Not only did this artificial and wasteful comparison destroy any elementary school chance of actual friendship with Alex and his group of friends (all intelligent, funny, witty people, whose company I greatly enjoyed), which opportunity is highly regrettable, but it also undermined my social and personal confidence. It led me develop an acute sense of shame, like I was never allowed to make a mistake. Because somehow, MY mistakes meant more than the mistakes of everyone else around me. They justified their misspelled words because mine were printed poorly; then tore me down for not being "as smart as I thought I was." (Read: as smart as THEY thought I was). This fed a long cycle of incredibly low self esteem, fueled by shame and pervasive feelings of incompetence, not only in the orthographic area of my budding linguistic academic career, but in all aspects of my life--music, athletics, math, fashion, in-class test review games, social skills and the ability to trust friendships. (The only thing it didn't effect directly, ironically, is my religious understanding. I've never associated shame with my personal religious beliefs. Apparently that is a rare thing, even among other people of my faith. That's a different topic, though).

But that's all kid stuff, right? As a well-adjusted adult, I can recognize those outlying factors of the immature peers and misguided adults of my childhood and move forward. I can prove to myself that I am better than that, by accomplishing thing A, B, C, and D that *I* want to do, regardless of social expectation. If I DON'T accomplish ALL THE THINGS and FULFILL ALL THE POTENTIAL and RISE ABOVE ALL THE HATERS and IGNORE ALL THE HURT FEELINGS, I have *chosen* to remain a victim. If I choose to remain a victim, then I have really done this to myself....and I am just a shamefully pathetic adult, a Victim, who had so much potential but just wasn't as good as we thought she was. 

Woah. It's like the Spelling-Test Police of my elementary years learned that sort of behavioral mindset....from their adult parents. Which adult world now has even more tools of judgement through our friend The Interwebs.

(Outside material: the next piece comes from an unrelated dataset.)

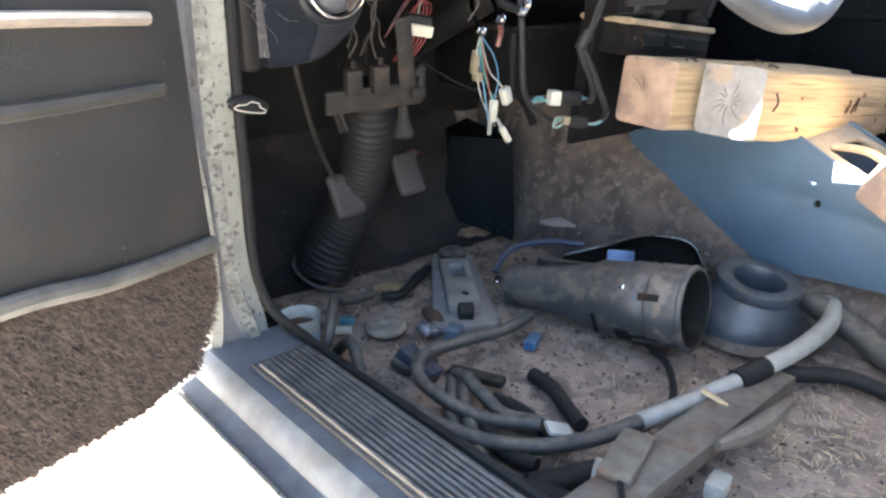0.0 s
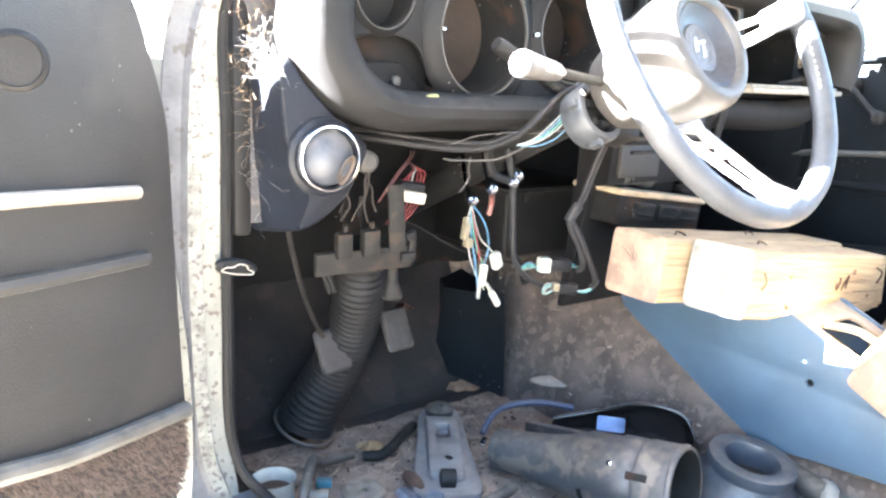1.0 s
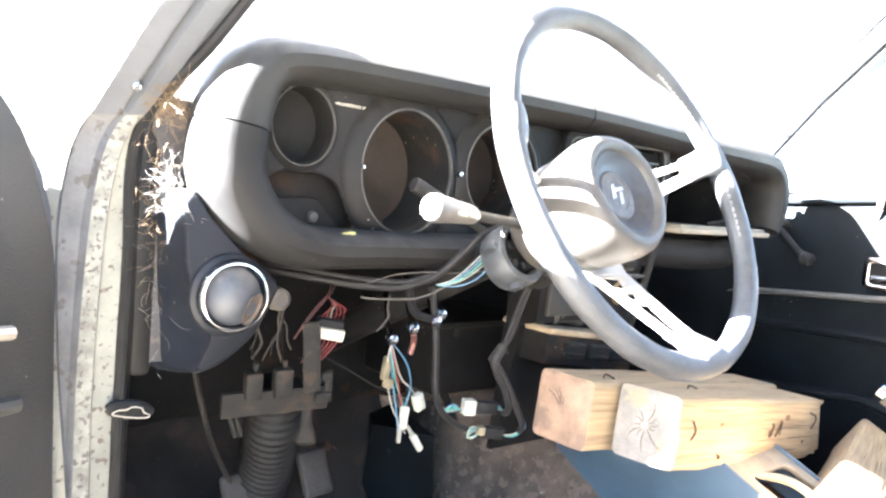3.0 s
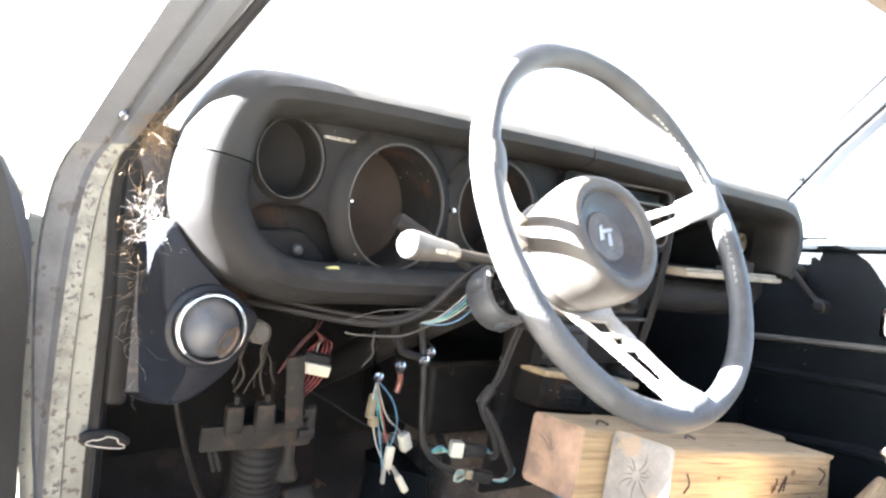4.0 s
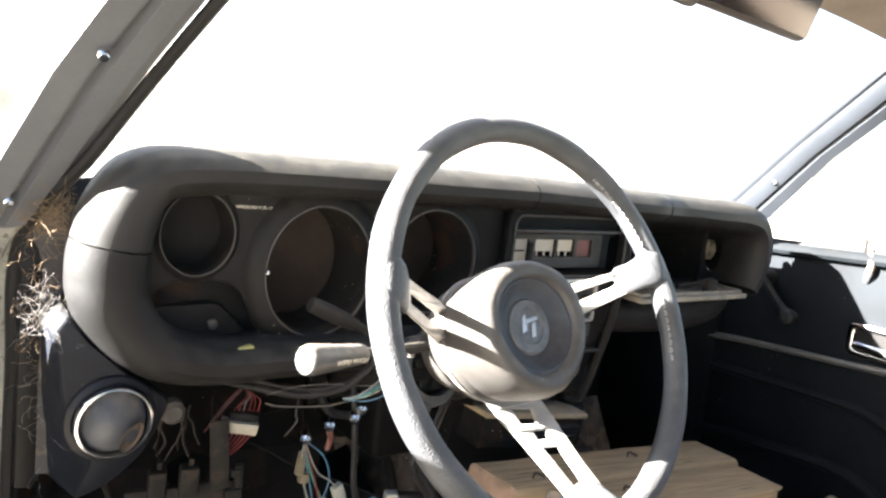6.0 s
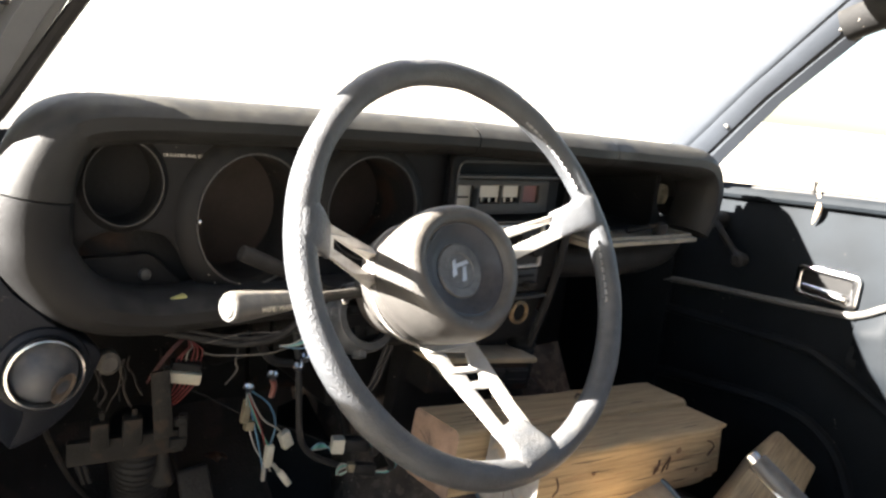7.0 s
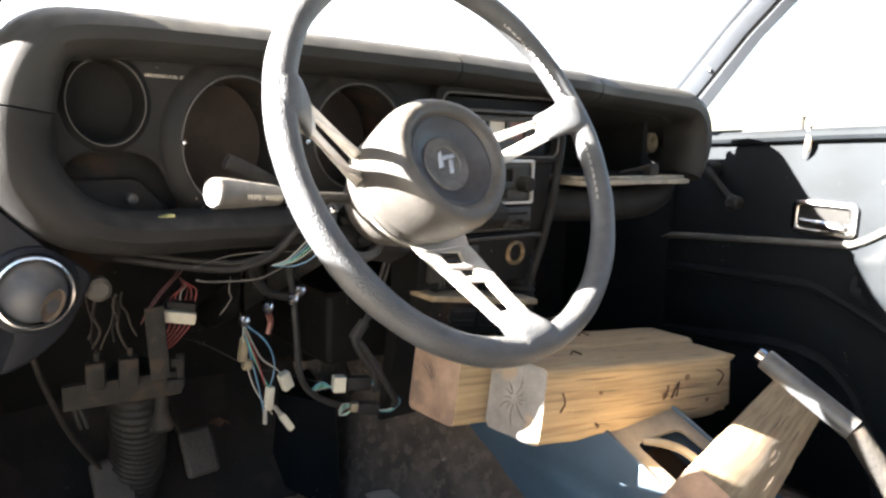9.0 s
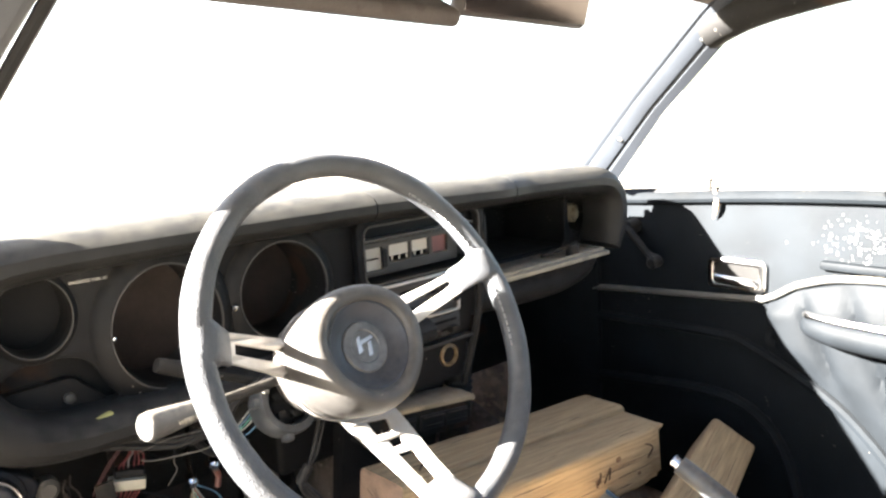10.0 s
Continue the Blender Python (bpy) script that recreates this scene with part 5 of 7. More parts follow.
badge = thing("bonnet_release", (0.36, 0.885, 0.55), "black bonnet release pull with a car outline", "release handle")
BM_ = look((0.356, 0.872, 0.560), (0.30, 1.20, 0.66))
part("pull", lathe([(0.0001, 0.004), (0.8, 0.004), (1.0, 0.0), (0.9, -0.006), (0.0001, -0.006)], BM_ @ Matrix.Rotation(radians(-14), 4, 'Z'), 24, 0.030, 0.0115), VINYL, badge)
OUT = BM_ @ Matrix.Rotation(radians(-14), 4, 'Z')
part("outline", tube([OUT @ Vector((x, y, 0.005)) for x, y in ((-0.021, -0.004), (-0.018, 0.001), (-0.008, 0.003), (-0.002, 0.007), (0.009, 0.006), (0.014, 0.001), (0.021, -0.001), (0.021, -0.005), (0.0, -0.006))], 0.0007, 5, closed=True), CLEAR, badge, "pale car outline")
part("stem", tube([(0.356, 0.878, 0.560), (0.35, 0.95, 0.57)], 0.008, 8), DARK, badge)

kick = structure("kick_panel", skin([[(0.860, 1.140, 0.402), (0.842, 1.140, 0.245), (0.905, 1.002, 0.222), (0.908, 1.004, 0.238), (0.896, 1.004, 0.415)],
                                    [(0.900, 1.215, 0.40), (0.900, 1.215, 0.245), (0.955, 1.215, 0.215), (0.960, 1.215, 0.235), (0.955, 1.215, 0.41)]]), NAVY, "blue-black lower panel beside the tunnel", "panel")
structure("under_dash", span((0.38, 0.95, 0.74), (1.60, 1.22, 0.80), 0.01), DARK, "dark underside of the dashboard", "dash underside")

# wiring
def wire(pts, r, material, name, label, category="cable", group="loose wiring"):
    return tagged(part(name, tube(pts, r, 7, 6), material, angle=80), label, category, group)


def plastic(name, rgb, rough=0.45):
    return mat(name, rgb, rough, var=0.15, scale=60, fine=300, bump=0.05, dust=0.25)


REDW, BLUEW, WHITEW, GREENW, BLACKW = plastic("red_wire", (0.13, 0.010, 0.013)), plastic("blue_wire", (0.05, 0.13, 0.21)), plastic("white_wire", (0.20, 0.20, 0.185)), plastic("green_wire", (0.05, 0.22, 0.18)), mat("black_loom_tape", (0.008, 0.008, 0.009), 0.65, var=0.3, scale=60, fine=300, bump=0.3, dust=0.06, spec=0.2)
OLDPLASTIC = mat("yellowed_plastic", (0.13, 0.108, 0.07), 0.55, var=0.3, scale=60, dust=0.2)
DULLRED = plastic("dull_red_wire", (0.05, 0.010, 0.012))
OLDWHITE = plastic("aged_white_plastic", (0.34, 0.32, 0.26))
red = thing("red_plug", (0.60, 0.90, 0.60), "cream connector with a bunch of red wires", "connector", "loose wiring")
part("shell", box((0.044, 0.016, 0.015), pose(0.594, 0.870, 0.634, 8, 10, -12), 0.002), OLDWHITE, red)
part("socket", box((0.036, 0.015, 0.012), pose(0.599, 0.872, 0.646, 8, 10, -12), 0.003), BLACKW, red, "black plug socket")
for k in range(6):
    x = 0.584 + k * 0.0062
    part("lead", tube([(x + 0.002, 0.872, 0.649), (x + 0.004, 0.871, 0.657 + 0.003 * (k % 3)), (0.604 + 0.0022 * k, 0.878, 0.668), (0.606, 0.892, 0.676)], 0.0008, 6), WHITEW if k == 2 else REDW, red)
    part("lead", tube([(x - 0.004, 0.872, 0.630), (x - 0.005, 0.873, 0.618), (x - 0.012 - 0.0025 * k, 0.880, 0.604 - 0.002 * k), (x - 0.012 - 0.004 * k, 0.892, 0.592)], 0.0011, 6), REDW, red)
for k in range(2):
    wire([(0.604 + 0.006 * k, 0.885, 0.692), (0.593 + 0.004 * k, 0.872, 0.683), (0.576 + 0.004 * k, 0.870, 0.667), (0.561 + 0.003 * k, 0.872, 0.646), (0.556, 0.885, 0.625)], 0.0009, DULLRED, "wire", "thin dull red wire looping under the dash")
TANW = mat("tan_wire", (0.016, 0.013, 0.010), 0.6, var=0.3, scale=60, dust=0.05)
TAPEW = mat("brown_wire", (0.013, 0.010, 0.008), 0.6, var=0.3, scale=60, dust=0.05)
rnd = random.Random(21)
for k in range(7):
    x, y, z = 0.492 + 0.006 * k + rnd.uniform(-0.004, 0.004), 0.835 + rnd.uniform(0, 0.03), 0.672
    pts = [(x, y, z)]
    for n in range(4):
        x, y, z = x + rnd.uniform(-0.010, 0.010), y + rnd.uniform(0.0, 0.012), z - rnd.uniform(0.012, 0.022)
        pts.append((x, y, z))
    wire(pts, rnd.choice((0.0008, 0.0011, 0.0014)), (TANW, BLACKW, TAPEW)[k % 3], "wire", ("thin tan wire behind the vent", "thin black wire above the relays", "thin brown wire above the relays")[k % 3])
# loom from the column switch to the left
for off, r, lab in (((0, 0.008, 0.006), 0.0046, "thick taped black loom from the column switch"), ((0.004, 0.002, 0.014), 0.0030, "black loom from the column switch")):
    wire([Vector(q) + Vector(off) for q in ((0.705, 0.690, 0.774), (0.682, 0.692, 0.764), (0.666, 0.702, 0.742), (0.654, 0.722, 0.720), (0.640, 0.745, 0.707), (0.620, 0.765, 0.700), (0.585, 0.80, 0.700), (0.54, 0.835, 0.705), (0.50, 0.865, 0.71))], r, BLACKW, "wire_loom", lab)
for k, (m, lab) in enumerate(((WHITEW, "thin white wire along the loom"), (BLUEW, "thin blue wire along the loom"), (GREENW, "thin green wire along the loom"), (WHITEW, "thin pale wire along the loom"), (BLUEW, "thin blue wire sagging from the loom"))):
    sag = 0.0022 * k + (0.006 if k == 4 else 0.0)
    wire([(0.698 + 0.002 * k, 0.684, 0.772 - 0.002 * k), (0.686 + 0.0035 * k, 0.685, 0.760 - sag * 0.8), (0.672 + 0.003 * k, 0.693, 0.742 - sag), (0.660 + 0.002 * k, 0.708, 0.724 - sag * 0.5), (0.650, 0.724, 0.716)], 0.0007, m, "wire", lab)
wire([(0.580, 0.77, 0.711), (0.597, 0.76, 0.719), (0.615, 0.750, 0.7255), (0.648, 0.730, 0.7305), (0.675, 0.715, 0.731), (0.720, 0.695, 0.738)], 0.0006, HOSE, "wire", "thin grey wire strung under the dash")
wire([(0.590, 0.79, 0.693), (0.602, 0.78, 0.692), (0.645, 0.76, 0.694), (0.660, 0.735, 0.707), (0.668, 0.715, 0.722)], 0.0012, HOSE, "wire", "pale grey cable under the loom")
wire([(0.651, 0.77, 0.713), (0.654, 0.782, 0.700), (0.664, 0.79, 0.684), (0.680, 0.797, 0.668), (0.705, 0.80, 0.660)], 0.0055, BLACKW, "wire_loom", "black loom branch to the bulb holders")
wire([(0.628, 0.785, 0.695), (0.626, 0.785, 0.678), (0.628, 0.785, 0.668), (0.617, 0.79, 0.650)], 0.0009, HOSE, "wire", "short bent wire hanging under the dash")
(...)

Well, joke's on you, Life Grammar Police. Because I'm done carrying the load. I is kind. I is smart. I is important. And I will find habibi who lets me just be a great person, faults and all, without turning my mistakes and weaknesses into character flaws. But that has to start with ME accepting that.  The only good answer to this nasty cycle of shame (direct or indirect) is a true understanding of the Gospel. Perhaps this is the "curse" that Nephi refers to in his lament in 2 Nephi 4? 

34 O Lord, I have atrusted in thee, and I will btrust in thee forever. I will not put my ctrust in the arm of flesh; for I know that cursed is he that putteth his dtrust in the arm of flesh. Yea, cursed is he that putteth his trust in man or maketh flesh his arm.
 35 Yea, I know that God will give aliberally to him that asketh. Yea, my God will give me, if I bask cnot amiss; therefore I will lift up my voice unto thee; yea, I will cry unto thee, my God, the drock of my erighteousness. Behold, my voice shall forever ascend up unto thee, my rock and mine everlasting God. Amen."
The only way to break the cycle is to stop depending on people around us for validation or fulfillment, and instead allow the Lord to fill that need in our lives.  
And that requires true repentance, not shame and self-depreciation.


And a pretty hefty dose of "mind your own beeswax."